◆ TO BE DONE ◆
Write the data below out exactly as it stands. Do not include the pictures.

>> BEGIN

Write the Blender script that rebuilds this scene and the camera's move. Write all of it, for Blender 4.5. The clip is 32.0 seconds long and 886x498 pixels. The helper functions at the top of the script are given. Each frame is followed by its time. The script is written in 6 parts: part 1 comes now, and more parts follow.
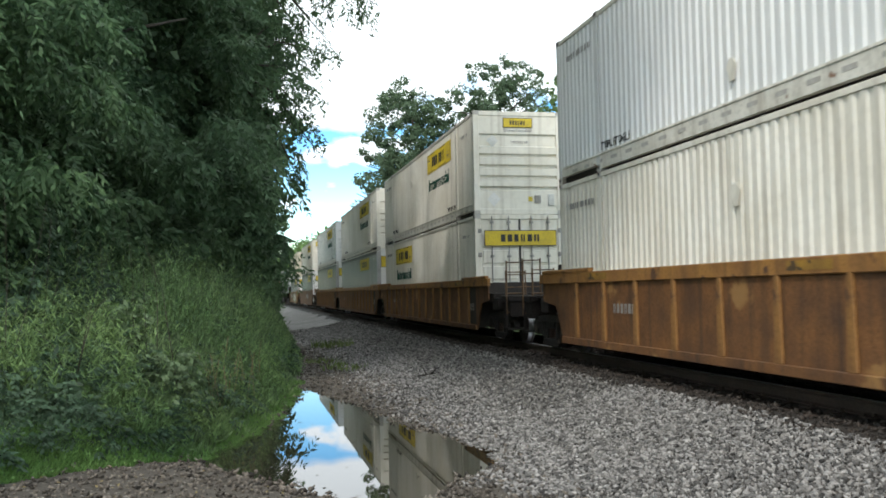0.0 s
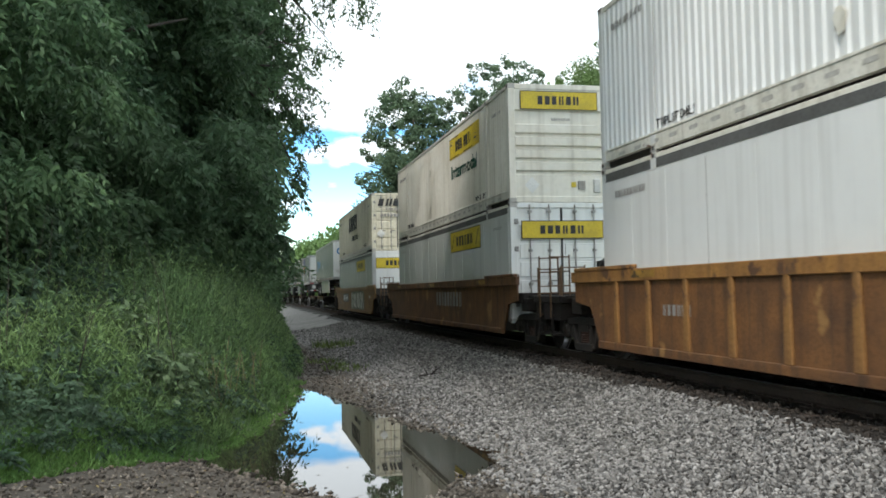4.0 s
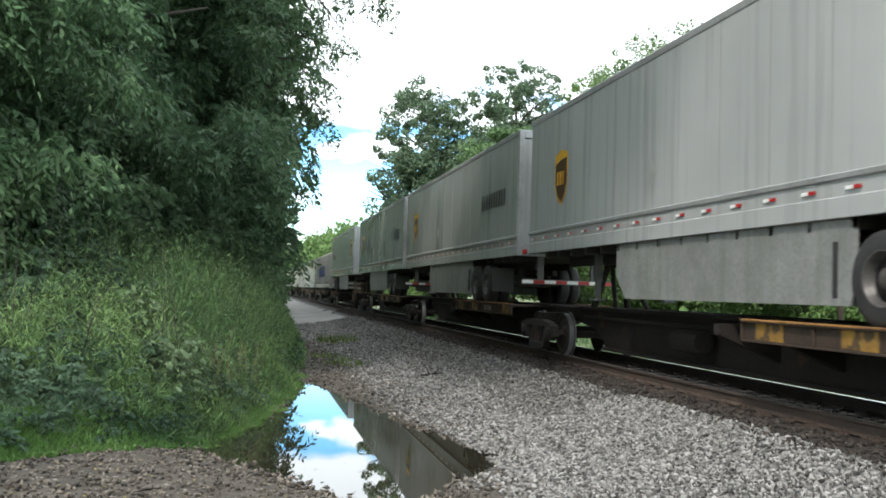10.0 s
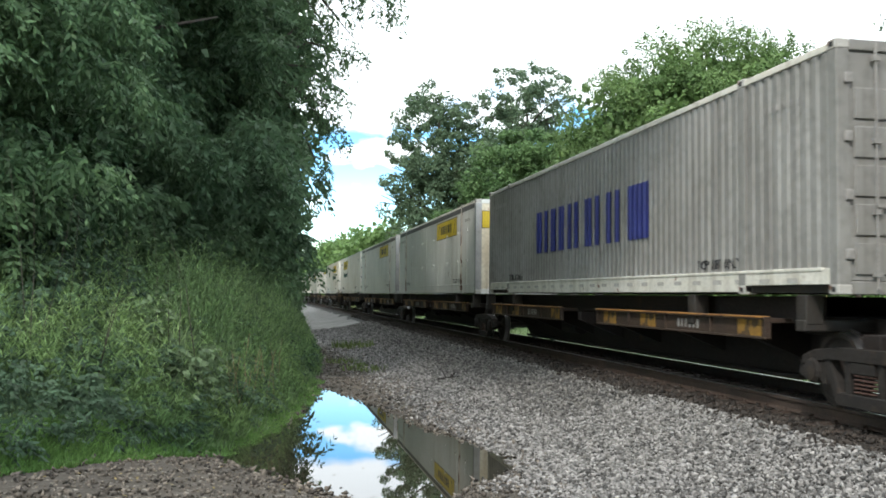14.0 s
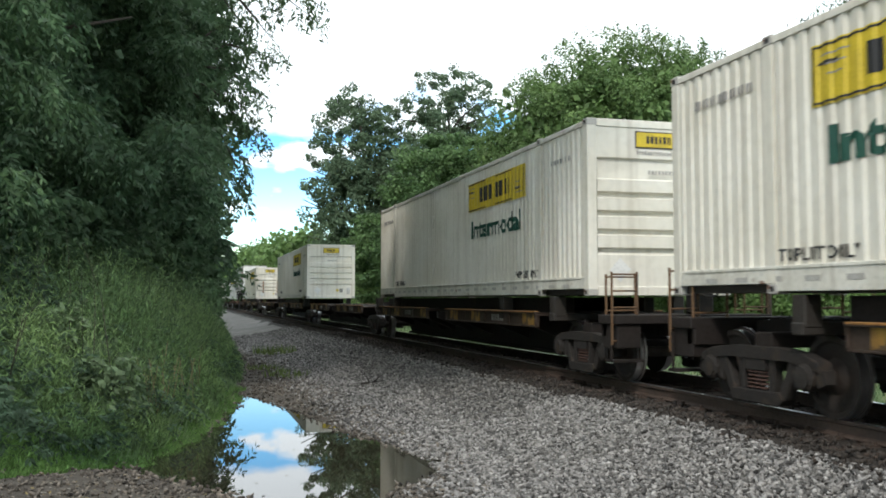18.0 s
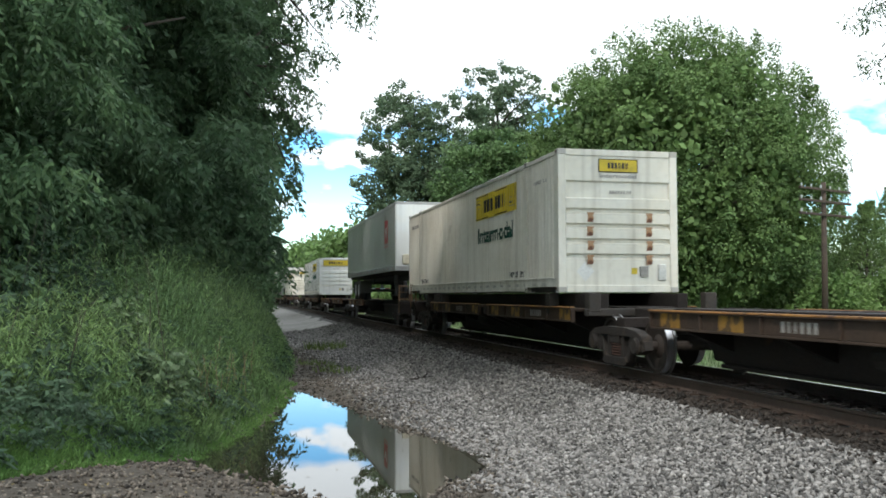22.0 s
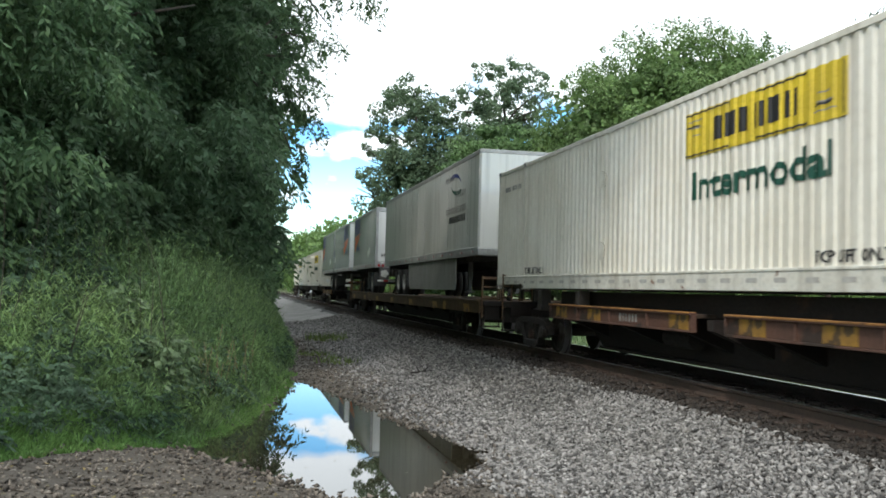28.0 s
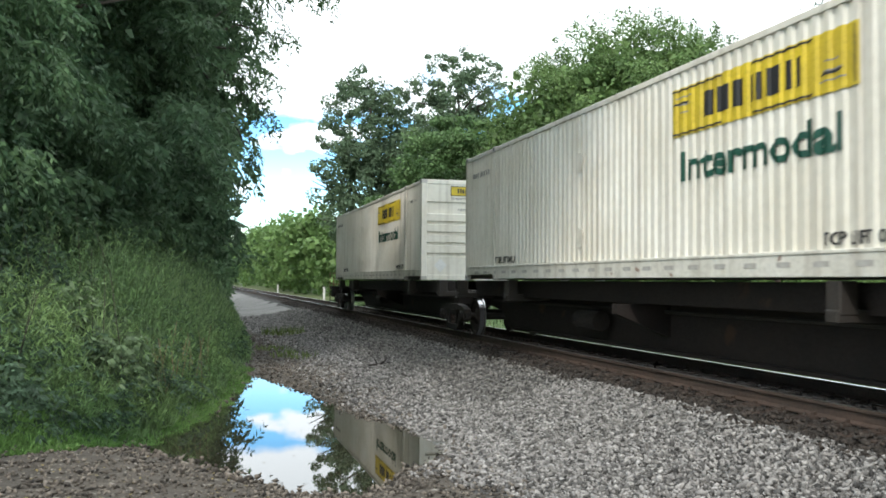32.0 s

>> END

◆ EXERCISE OUTPUT ◆
Write the Blender script that rebuilds this scene and the camera's move. Write all of it, for Blender 4.5. The clip is 32.0 seconds long and 886x498 pixels. The helper functions at the top of the script are given. Each frame is followed by its time. The script is written in 6 parts: part 1 comes now, and more parts follow.
0.0 s
4.0 s
10.0 s
14.0 s
18.0 s
22.0 s
28.0 s
32.0 s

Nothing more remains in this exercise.